After the 2002 election, Stone was succeeded by Russ Cook, another Republican who held office for only six months. Shortly after Stone's departure, Attorney General Salazar proposed to disband the Columbine Task Force that was still active investigating the sheriff office's failures on the day of the massacre. Salazar later retracted his decision after facing backlash from families and relatives of the victims.

In 2003, Stone began a career in private security, working at the Denver International Airport (DIA), where he was first employed by Northwest Airlines. He was later transferred by Northwest to the Minneapolis–Saint Paul International Airport, where he continued to work in security jobs until retiring from Delta Air Lines.

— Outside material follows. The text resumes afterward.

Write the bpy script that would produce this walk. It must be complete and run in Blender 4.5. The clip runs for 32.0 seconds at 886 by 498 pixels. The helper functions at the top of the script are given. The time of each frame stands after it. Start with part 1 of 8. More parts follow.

== Personal life and death ==
Stone had lost his 15-year-old son Brian to suicide some years before Columbine. In 2006, he met Susan Gates, a Northwest Airlines flight attendant who was training at DIA. They became engaged and married in December 2010 in Nevada. Stone died in hospice care in Eden Prairie, Minnesota, on November 6, 2022, at the age of 73. He was survived by his wife Susan, a daughter, a stepdaughter, and two grandsons, among other relatives.

Then-sheriff of Jefferson County Jeff Shrader, who worked under Stone, expressed his condolences to Stone's family and recalled him as a "kind and caring man" who was committed to his family. Other reactions were mixed, with Randy Brown expressing sadness and saying that while he held "no enmity, no anger" toward him, he considered Stone as "simply not qualified" for a tragedy like Columbine.